Computer systems have long relied on communications between a control processor and remote terminals. More recently, communications also occur directly from terminal to terminal via a shared medium. In complex systems such as these, access to the medium must be carefully controlled to ensure not only that the system remains functional, but that it operates efficiently. Several methods have been developed to determine if terminals desire access to the medium and in what priority communication will be granted. Examples of typical methods are found in industry publications 802.5-1985 LANs: Token Ring Access (ANSI/IEEE); 802.4-1985 LANs:Token-Passing Bus (ANSI/EEE); 802.3-1985 LANs:CMSA-CD (ANSI/IEEE). U.S. Pat. Nos. include 4,672,604, 4,670,872, 4,667,193, 4,638,428, 4,598,363, 4,595,921, 4,577,184, 4,569,044, 4,475,121, 4,466,001, 4,454,508, 4,411,007, 4,385,314, 4,377,870, 4,365,267, 4,151,370, 4,149,144, 4,100,533, 4,088,983, 4,071,908, 4,038,641 and 3,795,895. Some of the methods discussed in these references only permit one terminal at a time to attempt access to the medium. Examples of this type of method are the token ring and token bus systems in which an electronic token is passed through the system, terminal by terminal, to determine communication status. If the terminal that possesses the token wishes to transmit, it is entitled to do so while all other terminals wait. If the terminal has nothing to transmit at that time, it passes the token to the next terminal. Although this permits a high degree of medium utilization when traffic is heavy, it is inefficient under light loading because the token must be passed through many terminals without carrying a message. If message type priorites are desired, the token must pass through all of the terminals without encountering a high priority request before a secondary priority transmission can begin, thereby incurring transmission delays (ref. U.S. Pat. No. 4,545,508 to Grow). Token ring is a form of loop communications because the terminals are connected together in a loop that permits the token to pass from terminal to terminal.
Another solution to communications medium control is typically called tree polling, branch polling, or probing. Here, a controller sends a message to a group of terminals located either logically (by address) or physically (in a tree topology network) along a particular branch of the network. Every service requesting terminal that is in the selected branch responds to the controller. The controller can manage network priorities through control of the set of terminals tested by each choice of branch. The advantage of this system is that it allows the controller to determine quickly the extent of service needed from a large group of terminals at one time. The drawback of this type of polling is collisions. A collison occurs when two or more signals from terminals arrive simultaneously at the controller. When this occurs, the resulting message is usually garbled. One method of resolving collisions is to reduce the branch size and poll again. This branch reduction process continues until no collisions occur, which is assured because the smallest branch size includes only one terminal. In a heavily loaded network, branch polling is far less effective than even a simple round robin polling scheme, because multiple polls plus collision detection overhead are required to select a single terminal. Adaptive polling or probing techniques have been developed to adapt to heavy or light conditions, such as that described in U.S. Pat. No. 4,071,908 to Brophy et. al. However, these methods still involve the inefficiency of multiple polling sequences, each sending polling words that contain entire addresses and other data to select a single terminal.

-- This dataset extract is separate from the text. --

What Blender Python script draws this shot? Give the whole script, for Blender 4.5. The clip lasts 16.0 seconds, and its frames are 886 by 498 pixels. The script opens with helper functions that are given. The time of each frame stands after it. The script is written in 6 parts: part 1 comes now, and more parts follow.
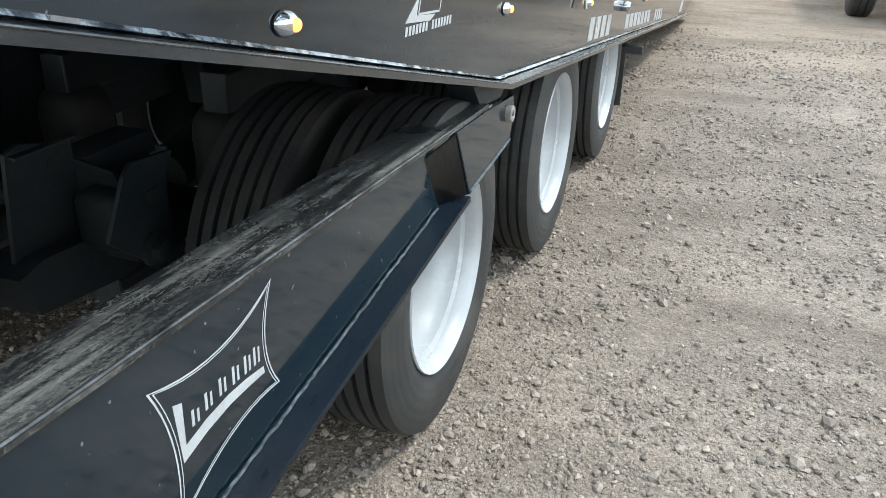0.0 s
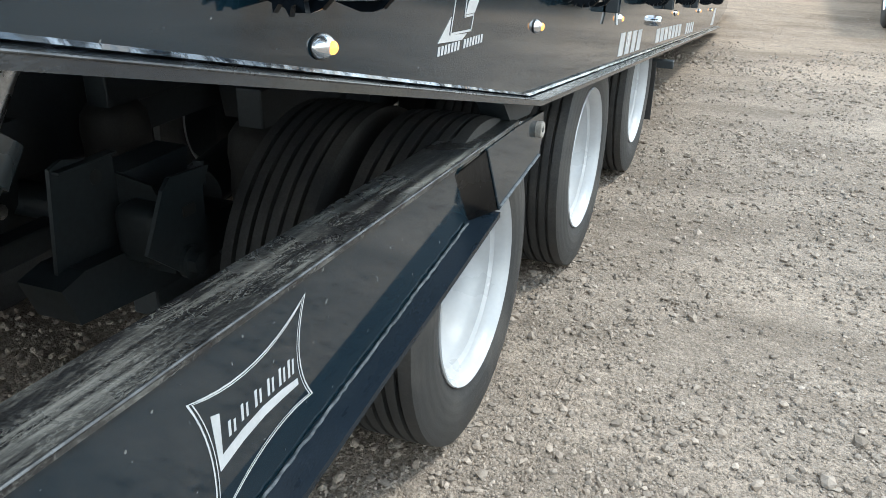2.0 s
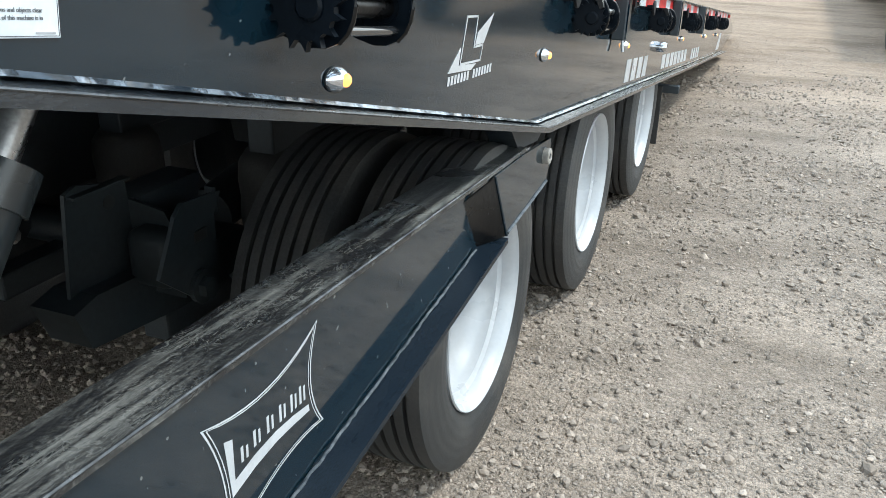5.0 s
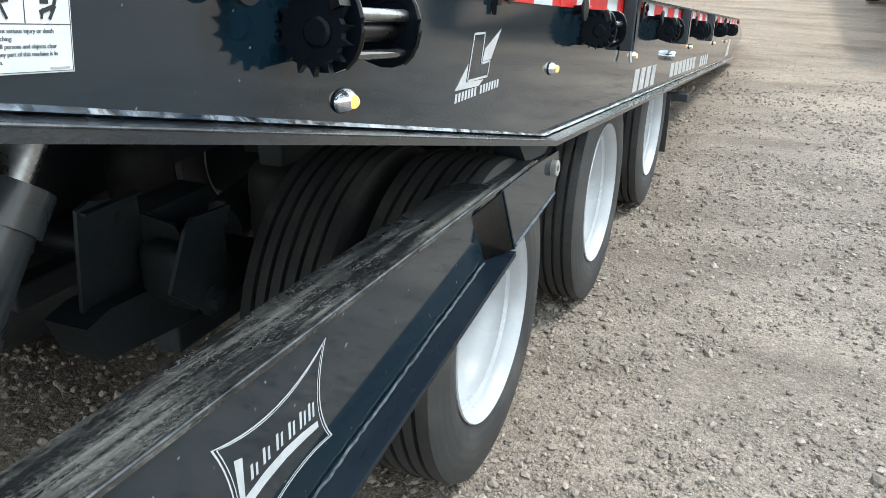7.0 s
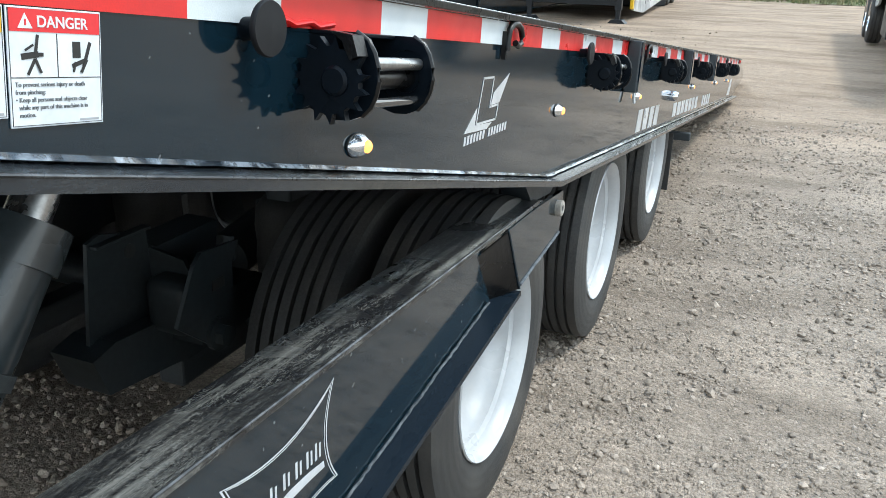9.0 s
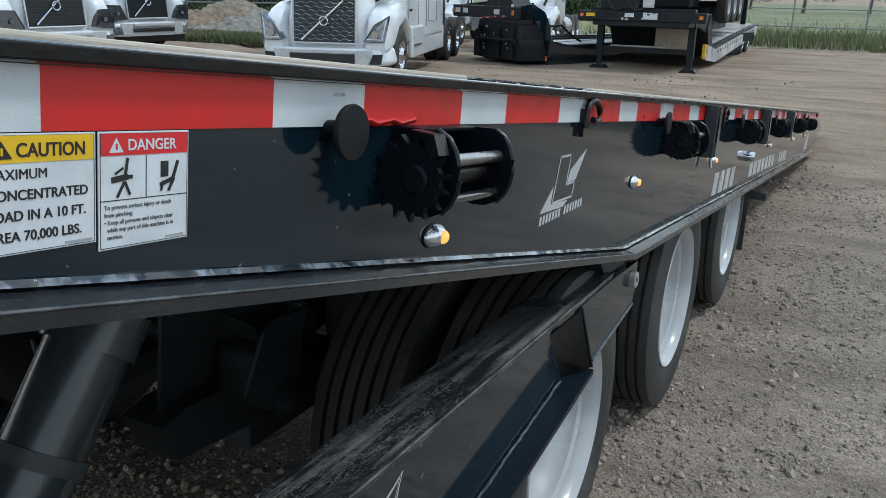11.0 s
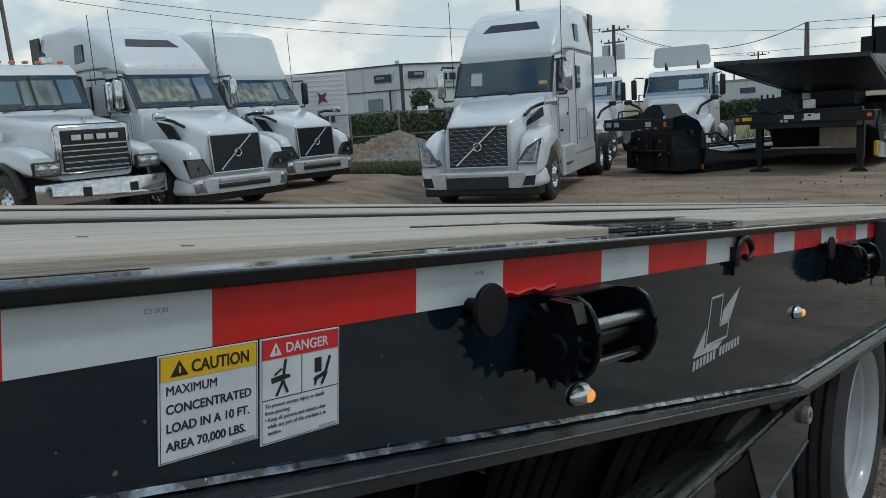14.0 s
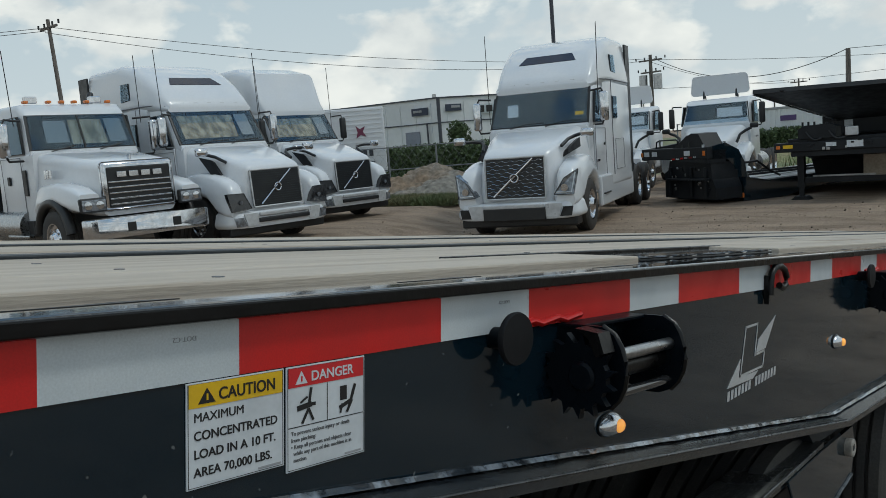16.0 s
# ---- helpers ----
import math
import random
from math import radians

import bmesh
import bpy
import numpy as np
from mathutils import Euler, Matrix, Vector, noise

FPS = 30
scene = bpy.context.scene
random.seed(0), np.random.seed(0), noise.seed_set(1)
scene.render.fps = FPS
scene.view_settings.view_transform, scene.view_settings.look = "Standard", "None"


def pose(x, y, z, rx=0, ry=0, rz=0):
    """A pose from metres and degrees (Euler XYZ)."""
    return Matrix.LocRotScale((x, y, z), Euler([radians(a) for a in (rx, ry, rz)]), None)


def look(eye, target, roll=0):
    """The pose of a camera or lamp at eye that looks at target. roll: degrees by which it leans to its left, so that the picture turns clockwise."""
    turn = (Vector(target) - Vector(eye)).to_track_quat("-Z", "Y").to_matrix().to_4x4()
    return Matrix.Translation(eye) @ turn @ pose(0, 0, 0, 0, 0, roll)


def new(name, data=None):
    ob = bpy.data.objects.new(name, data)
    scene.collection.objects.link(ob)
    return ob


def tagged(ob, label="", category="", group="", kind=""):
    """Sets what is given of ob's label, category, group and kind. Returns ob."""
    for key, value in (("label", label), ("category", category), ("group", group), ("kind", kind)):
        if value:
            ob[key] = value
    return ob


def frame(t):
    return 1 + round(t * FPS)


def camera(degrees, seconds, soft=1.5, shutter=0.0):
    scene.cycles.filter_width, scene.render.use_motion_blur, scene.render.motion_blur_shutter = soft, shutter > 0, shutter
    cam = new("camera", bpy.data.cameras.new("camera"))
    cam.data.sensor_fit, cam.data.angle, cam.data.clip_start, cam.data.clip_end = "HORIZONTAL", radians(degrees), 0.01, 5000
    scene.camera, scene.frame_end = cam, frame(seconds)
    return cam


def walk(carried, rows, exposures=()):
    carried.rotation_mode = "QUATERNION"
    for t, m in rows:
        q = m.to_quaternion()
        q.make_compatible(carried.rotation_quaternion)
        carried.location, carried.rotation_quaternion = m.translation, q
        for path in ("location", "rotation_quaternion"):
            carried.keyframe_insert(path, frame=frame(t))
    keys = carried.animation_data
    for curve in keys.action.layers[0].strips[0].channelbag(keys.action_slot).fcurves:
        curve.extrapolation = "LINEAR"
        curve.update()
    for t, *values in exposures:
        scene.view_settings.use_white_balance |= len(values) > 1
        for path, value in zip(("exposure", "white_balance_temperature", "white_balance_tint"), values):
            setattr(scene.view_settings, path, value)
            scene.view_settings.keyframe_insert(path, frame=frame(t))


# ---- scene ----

Another method for avoiding collisions is disclosed in U.S. Pat. No. 4,595,921 to Wang et. al., which spaces the terminals at a unique distance from the controller. Since each terminal is at a unique distance, the signals from them can never arrive at the same time. This method works for small numbers of terminals in close proximity, but becomes unwieldy for greater distances and terminal counts.
Another methodology that experiences collision problems is Carrier Sense Multiple Access with Collision Detection (CSMA/CD) and similar methods in which terminals desiring access to the medium simply attempt, upon demand, to transmit a message to the desired recipient. This method is vulnerable to saturation problems in the same manner that branch polling is.
The common method of dealing with collisions in either branch polling or CSMA/CD type schemes is called "collision detection and avoidance". In this scheme, if a collision is detected, i.e. a garbled message is received because of overlapping bit streams, the terminals retransmit after a random time delay. The theory is that the two or three colliding terminals will retransmit at different times, thereby avoiding a collision. While this method will work when systems are lightly loaded, collisions increase as the communications traffic builds. Even with the time delays, collision will increase until saturation occurs and all communication breaks down because every message results in a collision and all communication halts. Currently, many communications networks experience difficulties with collision saturation, especially those having high message volume devices like file servers.
In addition to the above problems, the methods that require specific topologies such as bus, star or ring, are not applicable to open area control situations, such as management of infrared wall bounce systems, or control of mobile terminals. Ring or tree topology networks also have the drawback that transmission delays, due to the requirement to store portions of or complete messages prior to passing them on, are introduced in each active branching node.